I started this series of blog post, The Road So Far, in the middle of last year. I wanted to review my progress as a writer and figure out where it was leading me. By then it had been over a year since I graduated and still wasn’t working in the writing field. Ironically enough I was doing almost exactly what I was trying to avoid when I returned to school in the first place. I was working as an accounting assistant.
During school I was assigned a work study position in the Finance and Administration offices of the college, later obtaining a part time position with the college. I continued working there part time after I graduated, when a coworker retired I started full time in a temporary position. For the next year I worked at paying off my credit cards and saving money.
I tried to continue writing, submitting work, and apply to writing jobs while working full time. But I didn’t feel I was making enough progress with the small amount of time I had to focus on it. I started getting picky about jobs I applied for eventually allowing myself to get lazy with the comfort of having a job. I was beginning to feel like I was settling.

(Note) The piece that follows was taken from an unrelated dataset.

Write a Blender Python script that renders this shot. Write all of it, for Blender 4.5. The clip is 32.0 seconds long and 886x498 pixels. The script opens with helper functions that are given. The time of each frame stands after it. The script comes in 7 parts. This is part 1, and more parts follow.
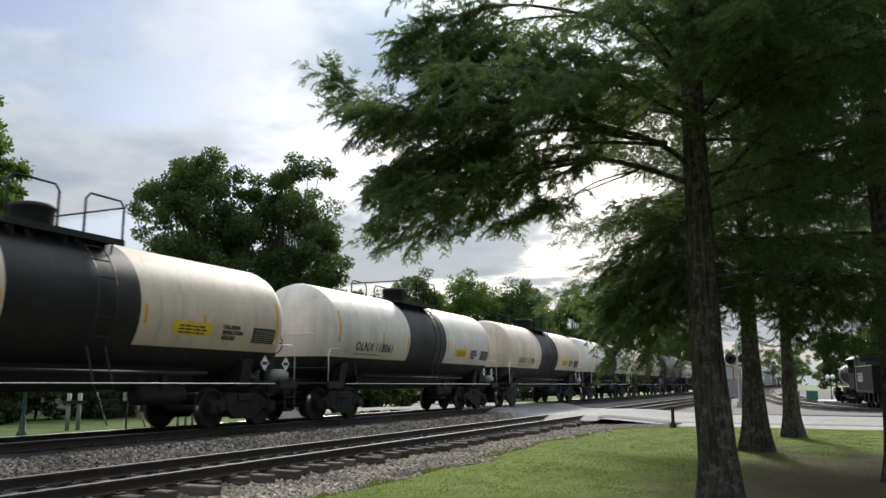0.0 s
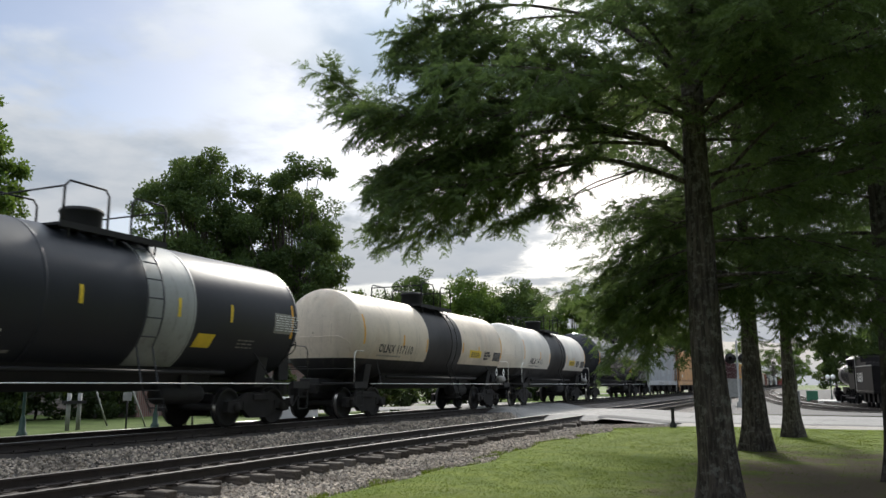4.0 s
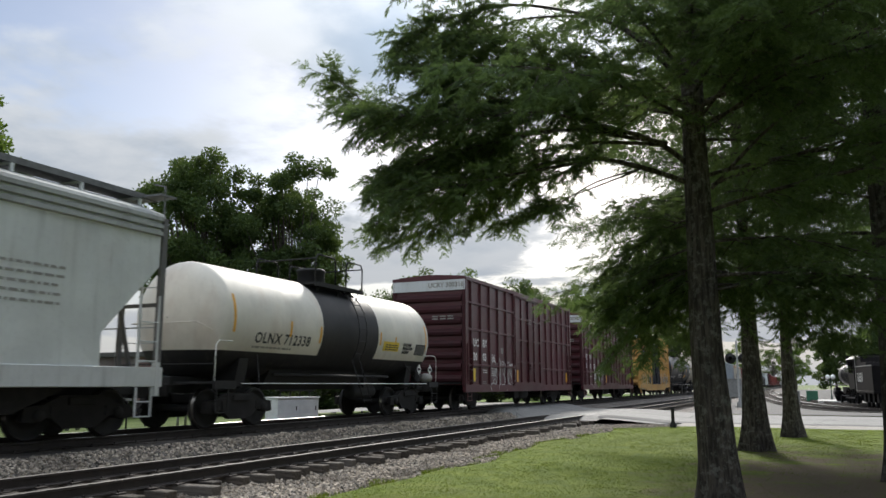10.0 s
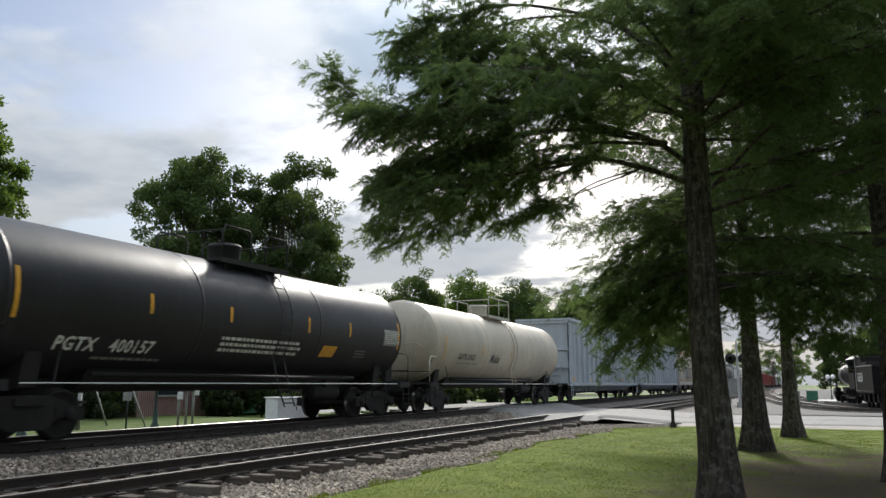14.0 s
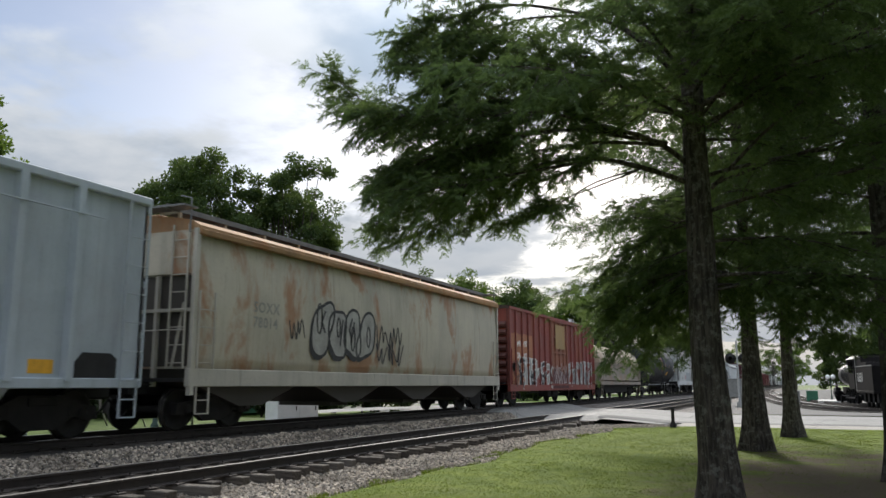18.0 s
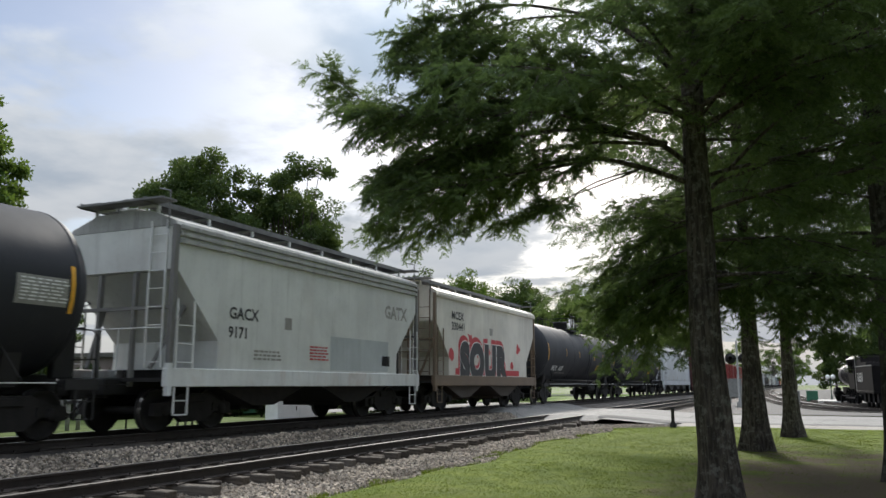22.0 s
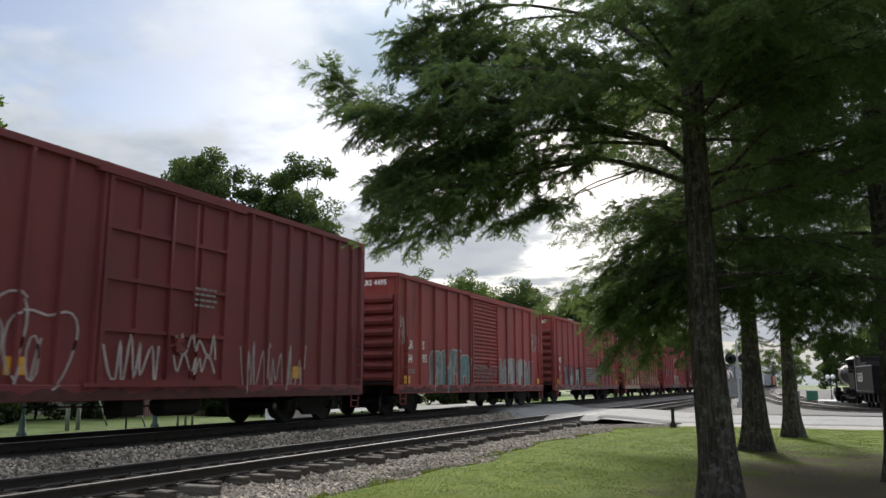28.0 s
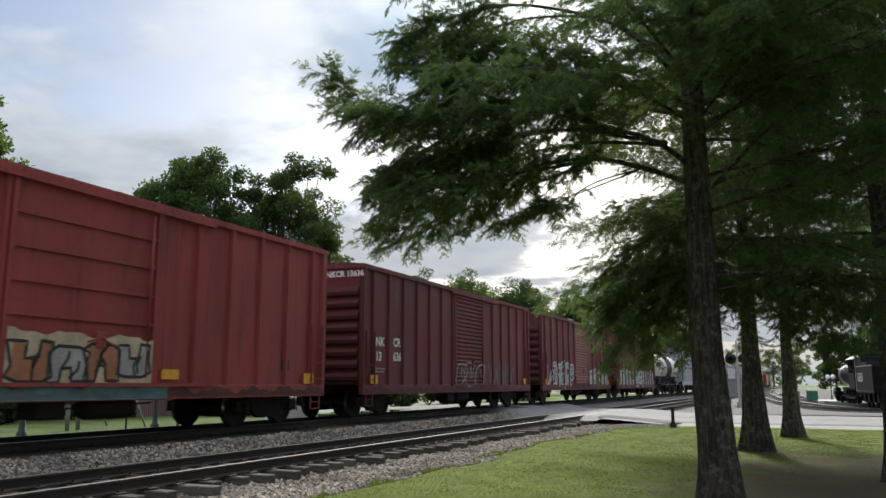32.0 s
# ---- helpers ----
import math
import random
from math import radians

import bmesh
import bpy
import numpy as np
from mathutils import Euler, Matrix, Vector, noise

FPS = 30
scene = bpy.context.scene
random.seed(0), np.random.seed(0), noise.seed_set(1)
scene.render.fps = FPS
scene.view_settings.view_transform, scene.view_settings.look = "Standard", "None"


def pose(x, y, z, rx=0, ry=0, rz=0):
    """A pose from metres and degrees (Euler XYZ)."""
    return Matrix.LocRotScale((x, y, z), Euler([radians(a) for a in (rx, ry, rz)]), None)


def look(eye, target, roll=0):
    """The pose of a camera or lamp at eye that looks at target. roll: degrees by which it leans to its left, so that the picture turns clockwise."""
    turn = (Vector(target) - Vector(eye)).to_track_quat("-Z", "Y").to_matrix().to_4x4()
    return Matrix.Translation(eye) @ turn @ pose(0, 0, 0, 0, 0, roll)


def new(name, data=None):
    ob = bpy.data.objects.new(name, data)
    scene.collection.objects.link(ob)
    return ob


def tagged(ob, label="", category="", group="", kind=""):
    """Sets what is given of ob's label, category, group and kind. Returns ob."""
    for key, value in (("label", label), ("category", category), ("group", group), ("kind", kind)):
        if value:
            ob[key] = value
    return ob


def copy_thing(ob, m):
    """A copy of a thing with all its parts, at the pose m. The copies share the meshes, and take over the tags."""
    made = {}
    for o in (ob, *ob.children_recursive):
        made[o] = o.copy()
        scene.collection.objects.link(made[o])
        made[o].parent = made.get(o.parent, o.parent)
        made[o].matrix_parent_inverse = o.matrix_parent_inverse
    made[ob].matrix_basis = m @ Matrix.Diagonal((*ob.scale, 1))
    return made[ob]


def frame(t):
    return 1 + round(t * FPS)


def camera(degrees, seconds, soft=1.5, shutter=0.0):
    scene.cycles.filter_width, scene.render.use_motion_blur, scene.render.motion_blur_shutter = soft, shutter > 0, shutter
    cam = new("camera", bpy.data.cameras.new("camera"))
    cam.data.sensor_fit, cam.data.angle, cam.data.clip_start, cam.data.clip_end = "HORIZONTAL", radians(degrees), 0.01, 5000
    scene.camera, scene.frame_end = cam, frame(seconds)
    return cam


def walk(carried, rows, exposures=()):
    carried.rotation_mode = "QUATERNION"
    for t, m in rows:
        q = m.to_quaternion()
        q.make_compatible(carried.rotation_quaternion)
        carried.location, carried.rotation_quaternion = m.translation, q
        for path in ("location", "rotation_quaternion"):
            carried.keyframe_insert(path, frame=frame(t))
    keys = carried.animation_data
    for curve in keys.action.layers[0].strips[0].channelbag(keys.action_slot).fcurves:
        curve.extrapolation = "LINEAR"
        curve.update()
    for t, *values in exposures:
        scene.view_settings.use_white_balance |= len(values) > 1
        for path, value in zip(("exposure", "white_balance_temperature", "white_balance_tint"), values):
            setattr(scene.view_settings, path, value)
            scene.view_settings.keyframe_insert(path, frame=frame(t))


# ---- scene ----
cam = camera(58.5, 32.0, soft=1.5, shutter=0.1)
VIEW = look((0, 0, 1.5), (-0.40384, 0.89909, 1.66896))
walk(cam, [(0, VIEW), (32, VIEW)], exposures=((0, 0.48), (32, 0.48)))

# ---- sky and sun: bright broken overcast, the sun behind thin cloud ahead ----
SUN_AZ, SUN_EL = -15.0, 31.0          # degrees clockwise from +y, and above the horizon
_a, _e = radians(SUN_AZ), radians(SUN_EL)
SUN_DIR = Vector((math.sin(_a) * math.cos(_e), math.cos(_a) * math.cos(_e), math.sin(_e)))

world = bpy.data.worlds.new("sky")
scene.world = world
world.use_nodes = True
wn, wl = world.node_tree.nodes, world.node_tree.links
wn.clear()


def wnode(kind, **kw):
    n = wn.new(kind)
    for k, v in kw.items():
        if k == "operation":
            n.operation = v
        elif k == "values":
            for i, x in enumerate(v):
                if x is not None:
                    n.inputs[i].default_value = x
    return n


def wmath(op, a, b=None):
    n = wn.new("ShaderNodeMath")
    n.operation = op
    for i, x in enumerate((a, b)):
        if x is None:
            continue
        if isinstance(x, (int, float)):
            n.inputs[i].default_value = x
        else:
            wl.new(x, n.inputs[i])
    return n.outputs[0]


tc = wn.new("ShaderNodeTexCoord")
sep = wn.new("ShaderNodeSeparateXYZ")
wl.new(tc.outputs["Generated"], sep.inputs[0])
zz = wmath("ADD", wmath("MAXIMUM", sep.outputs["Z"], 0.0), 0.16)
comb = wn.new("ShaderNodeCombineXYZ")
wl.new(wmath("DIVIDE", sep.outputs["X"], zz), comb.inputs[0])
wl.new(wmath("DIVIDE", sep.outputs["Y"], zz), comb.inputs[1])
comb.inputs[2].default_value = 3.7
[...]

I set a savings goal, I hoped to reach by the end of the year, and would leave even if I still hadn’t found a new job. I was pretty on track with my goal when I found out my appointment would end in November. I ended up too low on the list to get a permanent accounting assistant position. They tried to keep me under a different title but couldn’t get approval for the change. I decided then that it was time to leave. I would be a little short of my goal but I took this as I sign it was time to leave. I offered to continue in my old position until December to help train a replacement.